WASHINGTON — Ideological considerations permeated the hiring process at the Justice Department’s civil rights division, where a politically appointed official sought to hire “real Americans” and Republicans for career posts and prominent case assignments, according to a long-awaited report released Tuesday by the department’s inspector general.
The extensive study of hiring practices between 2001 and 2007 concluded that a former department official improperly weeded out candidates based on their perceived ties to liberal organizations. Two other senior managers failed to oversee the process, authorities said.
The key official, former Deputy Assistant Attorney General Bradley Schlozman, favored employees who shared his political views and derided others as “libs” and “pinkos,” the report said.
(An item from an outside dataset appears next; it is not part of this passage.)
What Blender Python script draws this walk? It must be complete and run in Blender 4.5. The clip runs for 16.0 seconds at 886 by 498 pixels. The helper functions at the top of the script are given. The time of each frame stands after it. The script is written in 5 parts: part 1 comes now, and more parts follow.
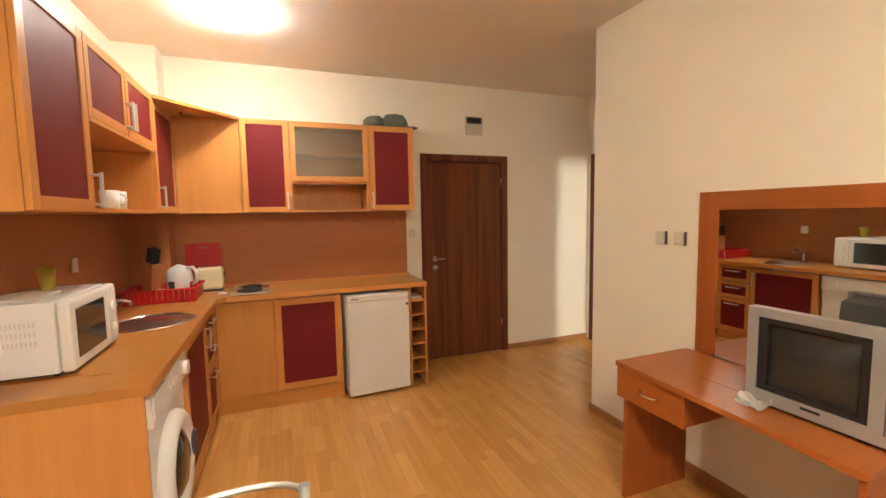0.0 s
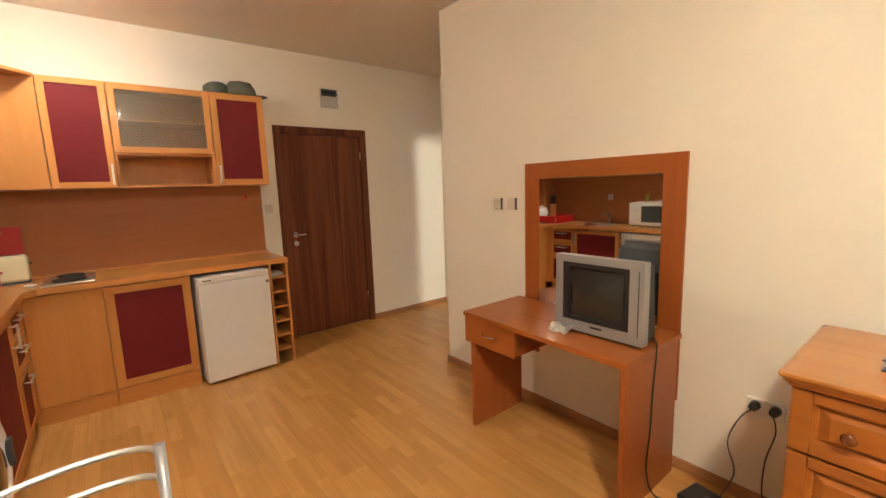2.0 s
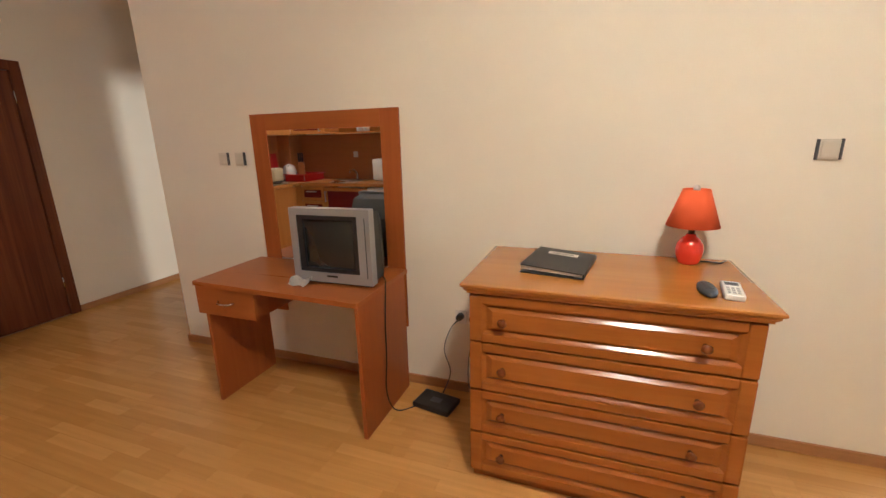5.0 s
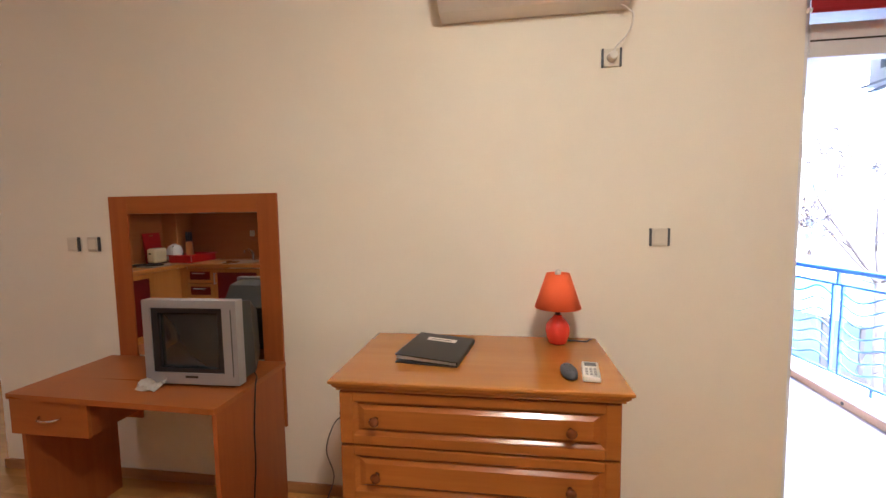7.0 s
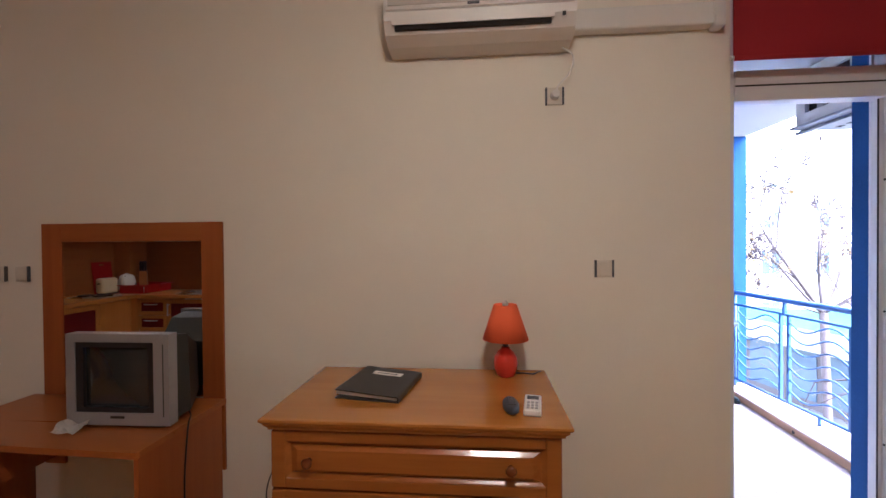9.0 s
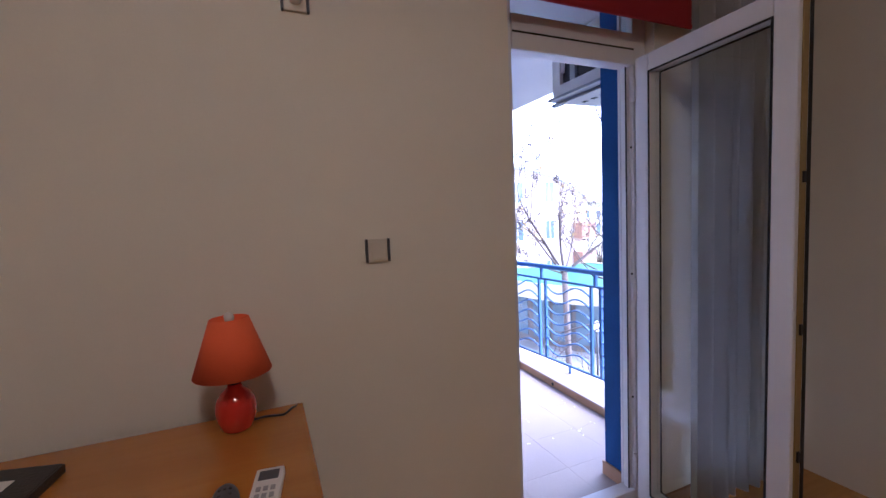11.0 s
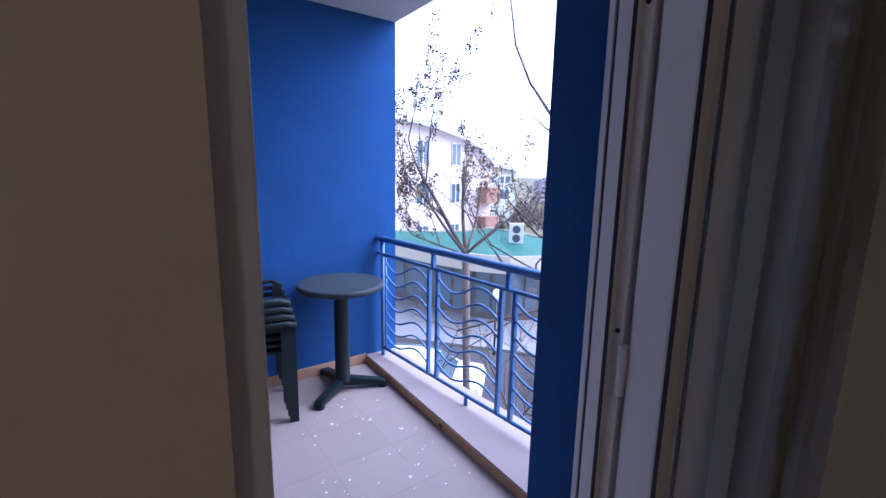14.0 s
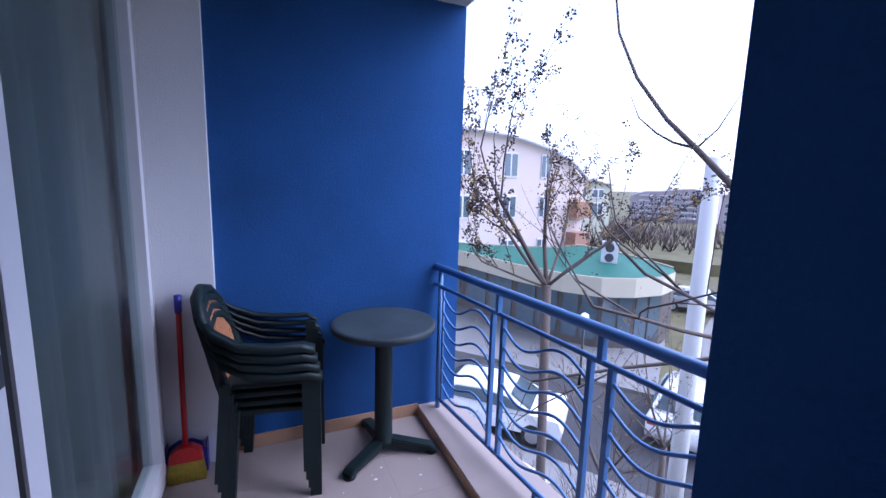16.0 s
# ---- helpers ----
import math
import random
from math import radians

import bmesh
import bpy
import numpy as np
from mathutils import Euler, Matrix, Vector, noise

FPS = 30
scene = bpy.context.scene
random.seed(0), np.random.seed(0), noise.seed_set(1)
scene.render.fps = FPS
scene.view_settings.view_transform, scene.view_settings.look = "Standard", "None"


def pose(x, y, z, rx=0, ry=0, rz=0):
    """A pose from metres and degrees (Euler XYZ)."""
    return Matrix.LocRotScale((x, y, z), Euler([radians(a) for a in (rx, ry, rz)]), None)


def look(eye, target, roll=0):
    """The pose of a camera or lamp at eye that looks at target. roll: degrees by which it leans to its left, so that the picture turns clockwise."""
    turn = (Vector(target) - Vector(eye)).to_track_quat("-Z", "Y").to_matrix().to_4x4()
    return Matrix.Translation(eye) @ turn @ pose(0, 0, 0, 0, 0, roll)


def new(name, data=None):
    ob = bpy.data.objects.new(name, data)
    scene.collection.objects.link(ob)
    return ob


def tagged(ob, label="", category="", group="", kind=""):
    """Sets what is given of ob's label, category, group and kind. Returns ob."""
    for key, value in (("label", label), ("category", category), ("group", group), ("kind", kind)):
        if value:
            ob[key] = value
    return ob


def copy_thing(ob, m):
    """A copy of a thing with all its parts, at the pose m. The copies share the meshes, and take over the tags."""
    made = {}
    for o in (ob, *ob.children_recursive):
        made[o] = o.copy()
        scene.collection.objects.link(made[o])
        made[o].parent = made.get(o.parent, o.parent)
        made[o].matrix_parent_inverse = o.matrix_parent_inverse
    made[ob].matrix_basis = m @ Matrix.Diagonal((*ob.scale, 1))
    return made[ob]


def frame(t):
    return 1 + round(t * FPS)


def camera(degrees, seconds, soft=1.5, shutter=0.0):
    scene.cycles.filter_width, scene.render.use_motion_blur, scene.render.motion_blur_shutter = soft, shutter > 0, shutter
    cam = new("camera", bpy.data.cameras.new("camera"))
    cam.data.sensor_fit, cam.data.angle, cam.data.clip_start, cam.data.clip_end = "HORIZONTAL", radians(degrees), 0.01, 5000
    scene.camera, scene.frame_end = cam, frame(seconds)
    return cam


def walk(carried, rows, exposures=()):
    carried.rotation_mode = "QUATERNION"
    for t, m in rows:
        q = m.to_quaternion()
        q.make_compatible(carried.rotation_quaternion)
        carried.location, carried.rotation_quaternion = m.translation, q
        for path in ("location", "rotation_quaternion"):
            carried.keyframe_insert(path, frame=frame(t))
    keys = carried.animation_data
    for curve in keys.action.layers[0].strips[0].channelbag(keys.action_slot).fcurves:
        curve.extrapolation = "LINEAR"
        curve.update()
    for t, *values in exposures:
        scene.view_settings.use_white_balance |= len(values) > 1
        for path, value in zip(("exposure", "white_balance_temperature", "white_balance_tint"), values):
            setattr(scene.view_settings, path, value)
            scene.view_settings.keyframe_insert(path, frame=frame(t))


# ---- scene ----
cam = camera(92.9, 16.0)
PATH = [
    (0, (0.098, 0.157, 1.489), (0.811, 2.018, 1.317), -1.0),
    (0.5, (0.066, 0.103, 1.479), (0.922, 1.899, 1.278), -2.1),
    (1, (0.066, 0.053, 1.466), (1.035, 1.788, 1.243), -1.6),
    (1.5, (0.069, 0.011, 1.456), (1.185, 1.648, 1.179), -1.5),
    (2, (0.083, -0.01, 1.447), (1.316, 1.537, 1.155), -1.9),
    (2.5, (0.089, -0.027, 1.449), (1.461, 1.403, 1.177), -1.4),
    (3, (0.097, -0.065, 1.455), (1.636, 1.187, 1.203), -1.1),
    (3.5, (0.119, -0.099, 1.454), (1.793, 0.959, 1.17), -1.4),
    (4, (0.131, -0.105, 1.444), (1.858, 0.844, 1.104), -1.4),
    (4.2, (0.128, -0.113, 1.43), (1.873, 0.783, 1.039), -1.4),
    (6.3, (0.209, -0.269, 1.397), (2.143, 0.067, 1.014), -0.4),
    (6.5, (0.218, -0.288, 1.414), (2.166, 0.029, 1.095), -0.4),
    (7, (0.218, -0.318, 1.453), (2.19, -0.024, 1.288), -0.9),
    (7.5, (0.198, -0.326, 1.486), (2.171, 0.003, 1.495), -0.8),
    (8, (0.174, -0.33, 1.497), (2.133, 0.048, 1.63), -0.4),
    (8.5, (0.18, -0.363, 1.482), (2.147, -0.02, 1.59), -0.5),
    (9, (0.245, -0.435, 1.454), (2.237, -0.259, 1.43), -0.5),
    (9.5, (0.316, -0.475, 1.432), (2.306, -0.492, 1.228), 0.0),
    (10, (0.437, -0.506, 1.425), (2.402, -0.779, 1.17), 0.4),
    (10.2, (0.505, -0.518, 1.425), (2.449, -0.93, 1.194), -0.4),
    (12.3, (1.328, -0.935, 1.482), (2.963, -2.063, 1.246), -3.1),
    (12.5, (1.4, -0.971, 1.485), (2.987, -2.156, 1.207), -2.9),
    (13, (1.498, -1.103, 1.45), (3.065, -2.308, 1.145), -0.6),
    (13.5, (1.654, -1.315, 1.437), (3.274, -2.447, 1.137), 1.5),
    (14, (1.83, -1.484, 1.425), (3.431, -2.632, 1.082), 1.1),
    (14.5, (1.964, -1.584, 1.437), (3.531, -2.796, 1.16), -0.6),
    (15, (2.05, -1.719, 1.429), (3.705, -2.819, 1.205), -1.8),
    (15.5, (2.142, -1.855, 1.449), (3.946, -2.684, 1.207), 0.4),
    (16, (2.283, -1.9, 1.451), (4.092, -2.7, 1.155), 1.6),
]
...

Justice Department Inspector General Glenn Fine and Office of Professional Responsibility chief H. Marshall Jarrett said they would refer their findings to legal disciplinary authorities.
“The Department must be vigilant to ensure that such egregious misconduct does not occur in the future,” Fine said in a statement.
The report marks the last in a series of inquiries by internal watchdogs into hiring lapses at the Justice Department during the Bush administration, a scandal that prompted the resignations of more than a dozen senior officials.
Senate Judiciary Committee Chairman Patrick Leahy, D-Vt., said the findings “confirmed some of our worst fears about the Bush administration’s corruption of the Justice Department.”
The report’s release was delayed by more than six months after inspector general agents referred the case for possible prosecution by authorities in the District of Columbia. But prosecutors in the U.S. attorney’s office declined last week to pursue the matter, according to lawyers involved in the case.
The decision means that Schlozman, who went on to serve as an acting U.S. attorney in Missouri, will not face criminal sanctions for testimony he provided to Congress two years ago. Internal Justice Department investigators determined that Schlozman had made “false statements” to lawmakers about his role in the affair, they said in Tuesday’s report.